Print the failure detail and which checks need fixing:

Self-review FAILED with N BLOCKER fail(s) and M MAJOR finding(s).
Top fixes:
  1. <first BLOCKER or MAJOR with citation>
  2. ...
Fix the issues above and re-run /self-review-connector --source <name>.

Why a label rather than a status check or inline review

Required status check would need the audit to run on CI. The skill is Claude-powered; running Claude on every PR push is expensive, slow, and non-deterministic. We want the developer to run it locally, on demand, against their committed work.
Inline PR review with path:line comments is nice for human-style feedback but doesn't naturally gate merge. Comments aren't a check.
A label is a binary signal that GitHub's branch-protection rules can require via a workflow that simply checks the label exists. The companion workflow does that — see the design doc for shape. New pushes automatically remove the label, forcing the developer to re-review.
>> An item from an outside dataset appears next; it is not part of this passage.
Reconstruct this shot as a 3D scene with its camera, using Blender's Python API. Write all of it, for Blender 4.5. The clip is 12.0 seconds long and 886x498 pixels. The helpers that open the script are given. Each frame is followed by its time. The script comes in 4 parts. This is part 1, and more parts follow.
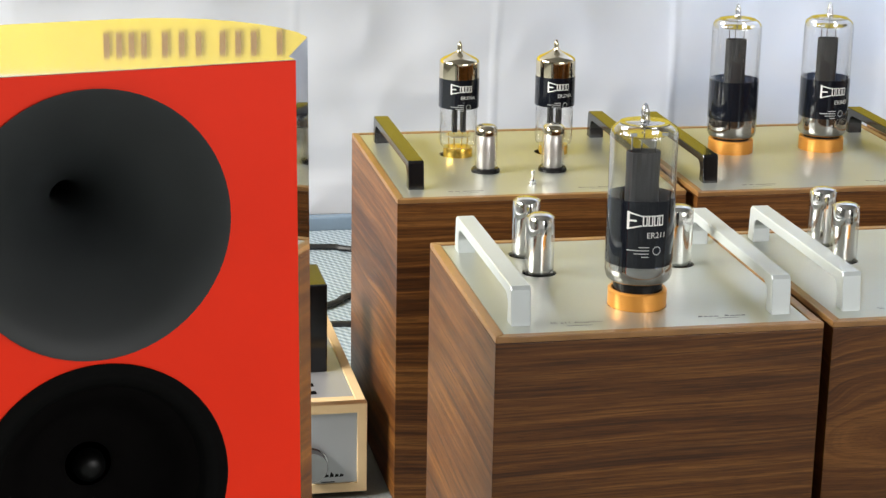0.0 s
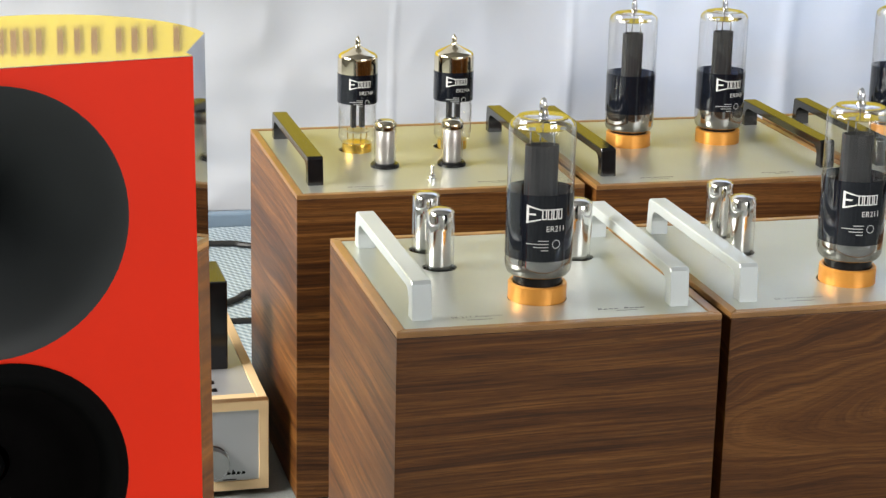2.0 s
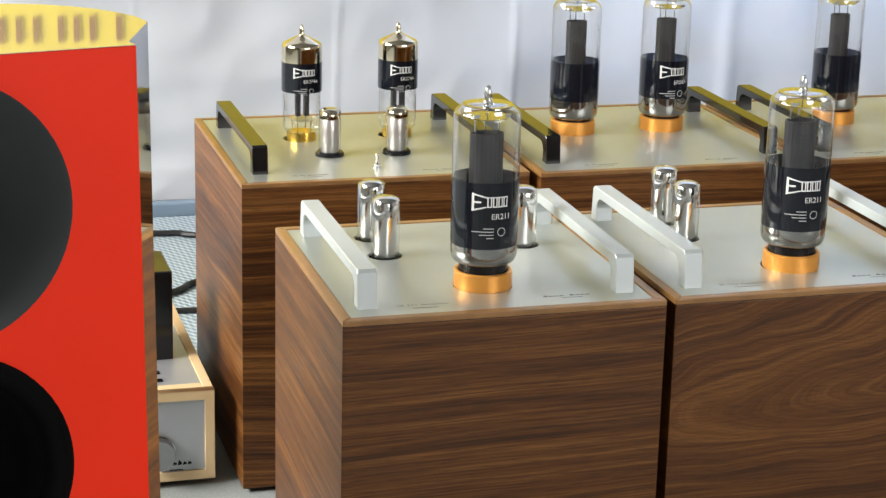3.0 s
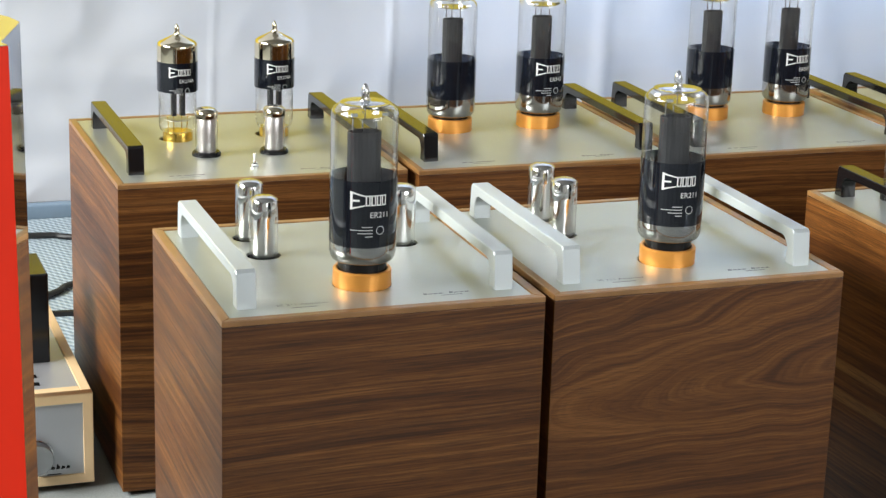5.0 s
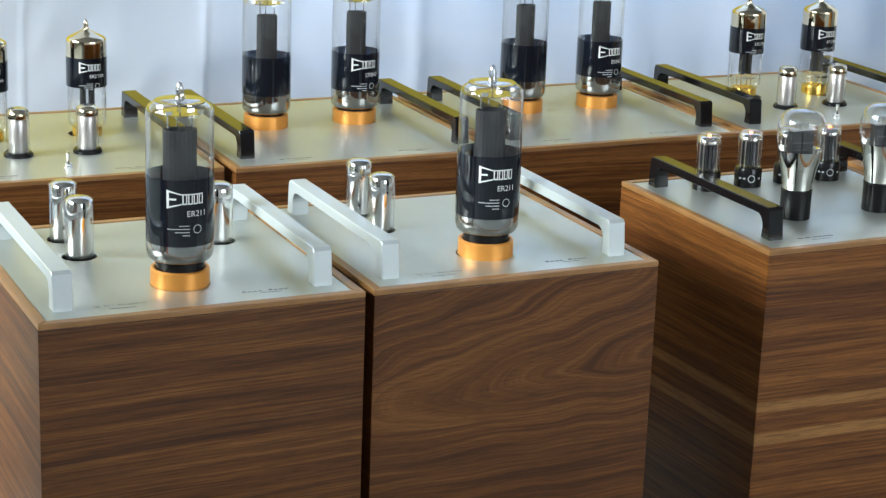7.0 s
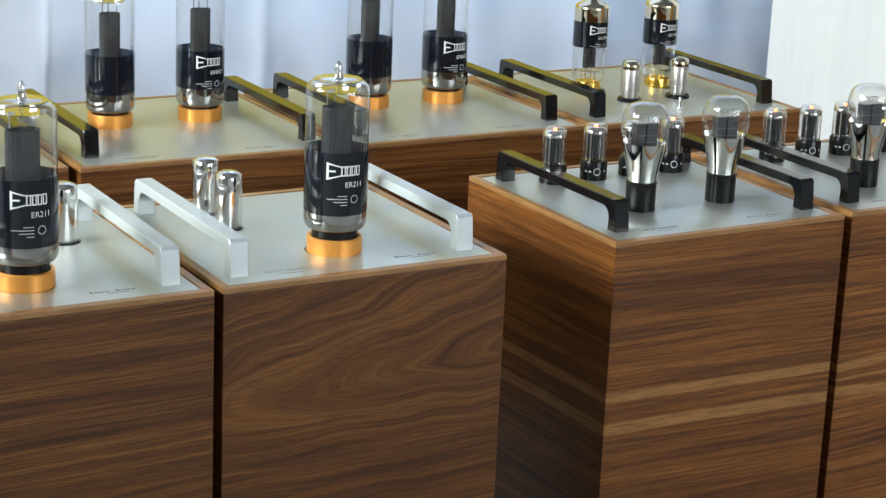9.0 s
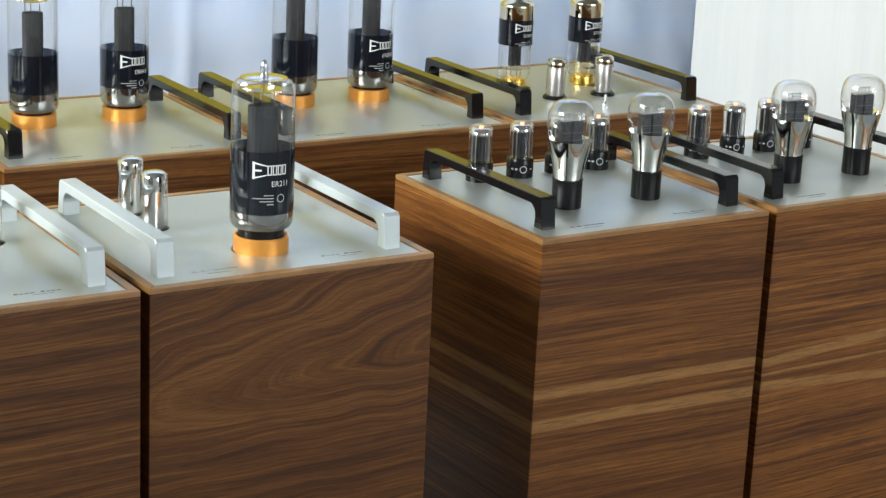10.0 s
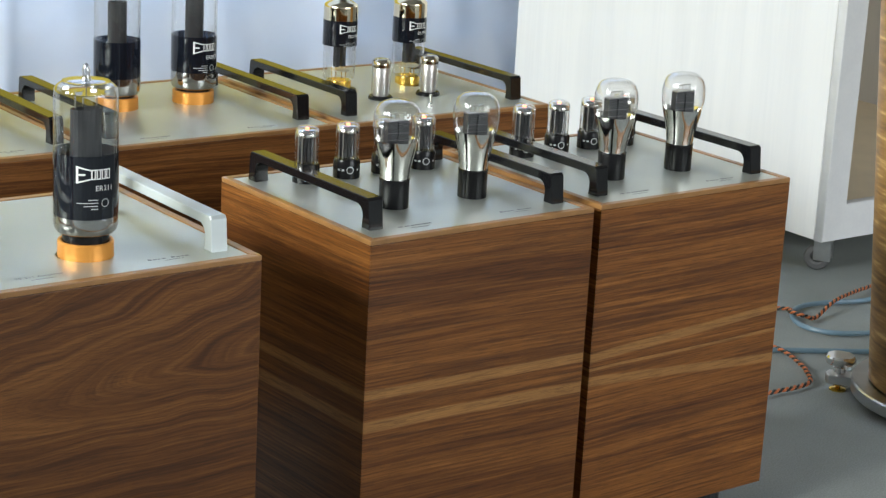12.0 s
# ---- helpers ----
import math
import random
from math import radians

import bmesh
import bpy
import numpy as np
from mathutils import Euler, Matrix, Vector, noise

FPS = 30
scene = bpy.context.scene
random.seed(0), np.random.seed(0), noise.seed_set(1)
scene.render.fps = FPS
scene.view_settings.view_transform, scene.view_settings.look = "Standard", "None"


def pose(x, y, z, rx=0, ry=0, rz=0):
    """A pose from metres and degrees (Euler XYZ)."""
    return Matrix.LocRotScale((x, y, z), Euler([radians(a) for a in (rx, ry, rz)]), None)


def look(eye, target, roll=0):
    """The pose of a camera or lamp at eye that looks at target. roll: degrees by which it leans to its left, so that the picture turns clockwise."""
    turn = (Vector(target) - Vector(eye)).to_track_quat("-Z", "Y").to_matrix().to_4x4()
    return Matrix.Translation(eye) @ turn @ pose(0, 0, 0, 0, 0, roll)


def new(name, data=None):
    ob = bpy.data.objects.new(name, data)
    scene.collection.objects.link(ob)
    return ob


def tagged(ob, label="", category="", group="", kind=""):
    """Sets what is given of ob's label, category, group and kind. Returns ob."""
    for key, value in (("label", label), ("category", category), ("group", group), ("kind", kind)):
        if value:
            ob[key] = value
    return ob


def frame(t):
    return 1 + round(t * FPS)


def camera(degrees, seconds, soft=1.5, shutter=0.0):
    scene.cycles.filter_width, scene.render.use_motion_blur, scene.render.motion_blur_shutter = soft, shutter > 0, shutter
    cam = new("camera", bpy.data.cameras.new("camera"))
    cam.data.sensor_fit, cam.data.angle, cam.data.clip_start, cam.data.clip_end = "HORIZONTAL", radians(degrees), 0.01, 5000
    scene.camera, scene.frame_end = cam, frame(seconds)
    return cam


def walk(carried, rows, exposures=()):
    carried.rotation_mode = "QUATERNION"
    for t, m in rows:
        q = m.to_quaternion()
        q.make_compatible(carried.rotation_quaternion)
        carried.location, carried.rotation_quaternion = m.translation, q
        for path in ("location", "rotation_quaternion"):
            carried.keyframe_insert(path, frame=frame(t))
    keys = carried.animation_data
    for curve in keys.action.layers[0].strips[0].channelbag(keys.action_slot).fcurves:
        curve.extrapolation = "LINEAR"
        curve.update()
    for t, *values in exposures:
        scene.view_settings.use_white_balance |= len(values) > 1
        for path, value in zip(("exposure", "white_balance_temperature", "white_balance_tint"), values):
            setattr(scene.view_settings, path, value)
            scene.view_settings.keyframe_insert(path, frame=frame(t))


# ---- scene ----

This pattern is borrowed verbatim from plugin-marketplace's /plugin-self-review skill, where the plugin-self-reviewed label plays the same role.

If gh is not authenticated or the user lacks PR write permissions, surface the error verbatim and skip Phases 7–8 — do not attempt to retry or escalate. The local report is still useful.

Rules

Read-mostly. Do not modify connector code, simulator spec, corpus, or test files. The only write is the report.
No agents, no network. Every check is local: Read / Bash with grep, python -m py_compile, pytest, JSON / YAML / TOML parsing.
Cite a path on every finding (file:line) unless the finding is "thing does not exist," in which case state the expected path and the run-command that produces it.
Be concise. Each finding is one line in the report. The Top Recommendations block is 3-5 items max — not the full list.
Run pytest synchronously. For B9 / B10, never background; block on completion. If pytest hangs, do not increase timeout — flag the hang as a finding under section A or B as appropriate and continue with the rest of the audit.
Do not re-run record mode. B11 reads the existing artifact; if the artifact doesn't exist, that's the finding. The skill is not authorized to spend the user's API quota.

Scope boundaries

This skill audits the connector. It does not:

Run any agent (no spawning).
Modify code (read-mostly).
Make network calls (no live API hits, no record mode).
Replace a real security review for high-risk integrations.
Gate CI — it's developer-invoked self-check.